(Data records)
# # # # # # #
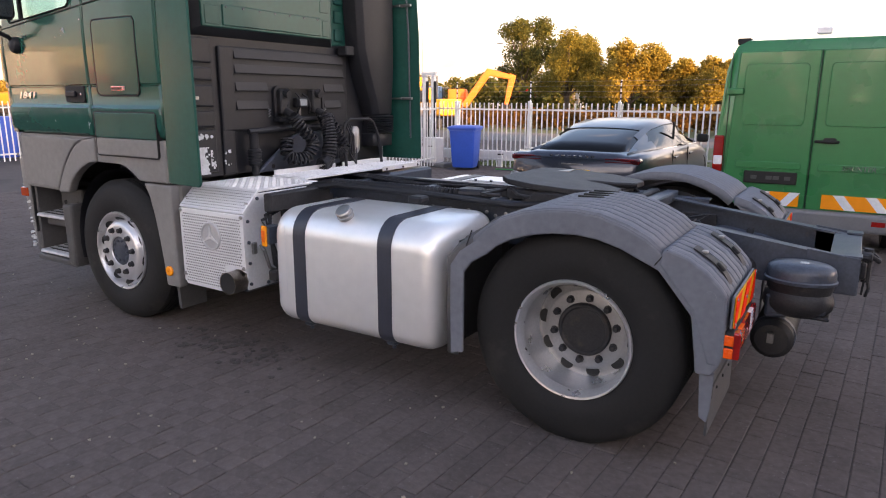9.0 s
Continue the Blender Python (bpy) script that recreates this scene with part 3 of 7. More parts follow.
# front bumper corner, steps
for s in (1, -1):
    rings = []
    for z, d, w in ((0.28, -0.115, 1.14), (0.36, -0.085, 1.17), (0.50, -0.06, 1.175), (0.62, -0.04, 1.18), (0.75, -0.015, 1.18), (0.88, 0.01, 1.18), (1.10, 0.03, 1.175), (1.17, -0.0, 1.15), (1.20, -0.06, 1.12), (1.33, -0.075, 1.11)):
        o = [(-1.185, s * w, z), (-1.27 - d, s * w, z), (-1.33 - d, s * (w - 0.03), z), (-1.38 - d, s * (w - 0.10), z), (-1.42 - d, s * (w - 0.25), z), (-1.45 - d, s * 0.02, z), (-1.185, s * 0.02, z)]
        rings.append(o)
    bump = part("bumper_half", bevel(loft(B(), rings), 0.008, 1, 40), GREY, truck, "grey bumper, scuffed at the corner", True)
    part("turn_lamp", bevel(boxes((-1.322, -1.215, min(s * 1.165, s * 1.192), max(s * 1.165, s * 1.192), 0.802, 0.878)), 0.008, 2), LAMP_DARK, bump, "amber and red side lamp")
    part("bumper_gap", boxes((-1.186, -1.172, min(s * 1.1, s * 1.17), max(s * 1.1, s * 1.17), 0.5, 1.33)), SEAM, truck)
    part("bumper_slot", bevel(prism(B(), [(-1.225, 0.93), (-1.205, 0.93), (-1.205, 1.17), (-1.222, 1.15)], "y", s * 1.17, s * 1.184), 0.004), SEAM, bump)
    for bx, bz in ((-1.335, 1.15), (-1.34, 0.86), (-1.30, 0.90)):
        part("bolt", lathe(B(), [(0.014, 0), (0.012, s * 0.006), (0.005, s * 0.007)], (bx, s * 1.165, bz), "y", 10), STEEL, bump)
    # step well
    well = part("step_well", bevel(boxes((-1.175, -0.66, min(s * .70, s * .86), max(s * .70, s * .86), 0.26, 0.92), (-1.185, -1.16, min(s * .86, s * 1.15), max(s * .86, s * 1.15), 0.26, 0.92)), 0.01), GREY_DARK, truck, "dark grey recess with two cab steps")
    bm = prism(B(), [(-0.71, 0.775), (-0.565, 0.785), (-0.60, 0.28), (-0.645, 0.265), (-0.70, 0.30), (-0.695, 0.6)], "y", s * 0.80, s * 1.195)
    part("step_pillar", bevel(bm, 0.02, 2, 25), GREY_DARK, well)
    part("step_back", bevel(boxes((-1.02, -0.70, min(s * .86, s * 1.02), max(s * .86, s * 1.02), 0.70, 0.88)), 0.01), GREY_DARK, well)
    for bx in (-0.95, -0.76):
        part("bolt", lathe(B(), [(0.018, 0), (0.018, s * 0.006), (0.008, s * 0.002)], (bx, s * 1.02, 0.755), "y", 12), SEAM, well)
    for z, x0, x1, y1 in ((0.655, -1.16, -0.70, 1.17), (0.345, -1.15, -0.68, 1.18)):
        bm = prism(B(), [(s * 0.88, z + 0.002), (s * y1, z - 0.018), (s * y1, z - 0.002), (s * (y1 - 0.015), z + 0.008), (s * 0.88, z + 0.02)], "x", x0, x1)
        tr = part("tread", bevel(bm, 0.006, 2), STEP, well, "perforated aluminium step tread")
        bm = B()
        for r in range(4):
            for c in range(11):
                cx, cy = x0 + 0.04 + c * 0.037 + (0.018 if r % 2 else 0), 0.93 + r * 0.062
                zz = z + 0.0225 - 0.012 * (cy - 0.88) / 0.27
                lathe(bm, [(0.0135, -0.002), (0.0135, 0.0015), (0.006, 0.0008)], (cx, s * cy, zz), "z", 8)
        tagged(part("tread_hole", bm, SEAM, tr), "dark holes of the step", kind="stuff")
        bm = boxes((x0 + 0.02, x1 - 0.01, min(s * .86, s * 1.10), max(s * .86, s * 1.10), z - 0.10, z - 0.035))
        part("step_bracket", bevel(bm, 0.012), GREY_DARK, well)
    part("step_sill", bevel(boxes((-1.19, -0.60, min(s * .80, s * 1.185), max(s * .80, s * 1.185), 0.262, 0.315)), 0.015, 2), GREY_DARK, well)
bm = B()
rnd = random.Random(11)
for q in range(14):
    x, z = rnd.uniform(-1.26, -1.21), rnd.uniform(0.36, 0.75)
    prism(bm, [(x, z), (x + rnd.uniform(.01, .05), z + .004), (x + rnd.uniform(.02, .04), z + rnd.uniform(.008, .03)), (x + .004, z + .012)], "y", -1.168, -1.186)
tagged(part("scuff", bm, WHITE_FENCE, truck), "pale scuffs on the bumper corner", kind="stuff")


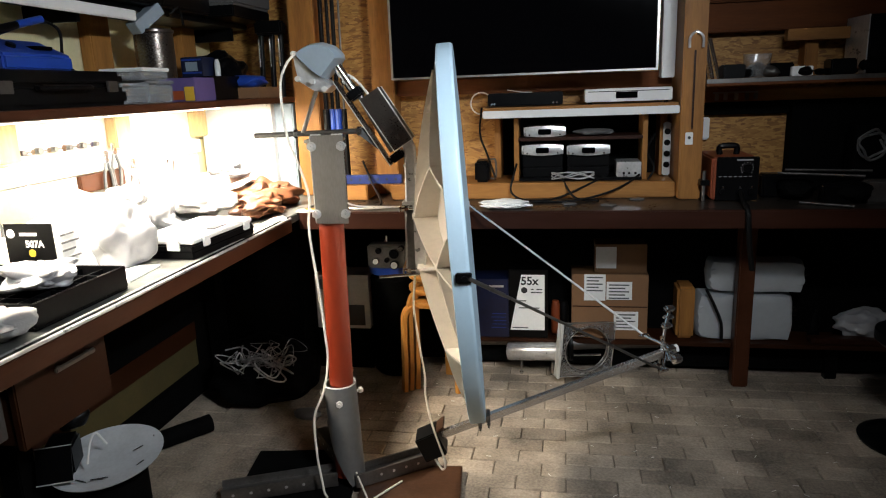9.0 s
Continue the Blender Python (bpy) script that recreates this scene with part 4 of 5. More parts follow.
# # # # # # #
Scan the records above, count the lines with "parts" in them, and give only the number.

2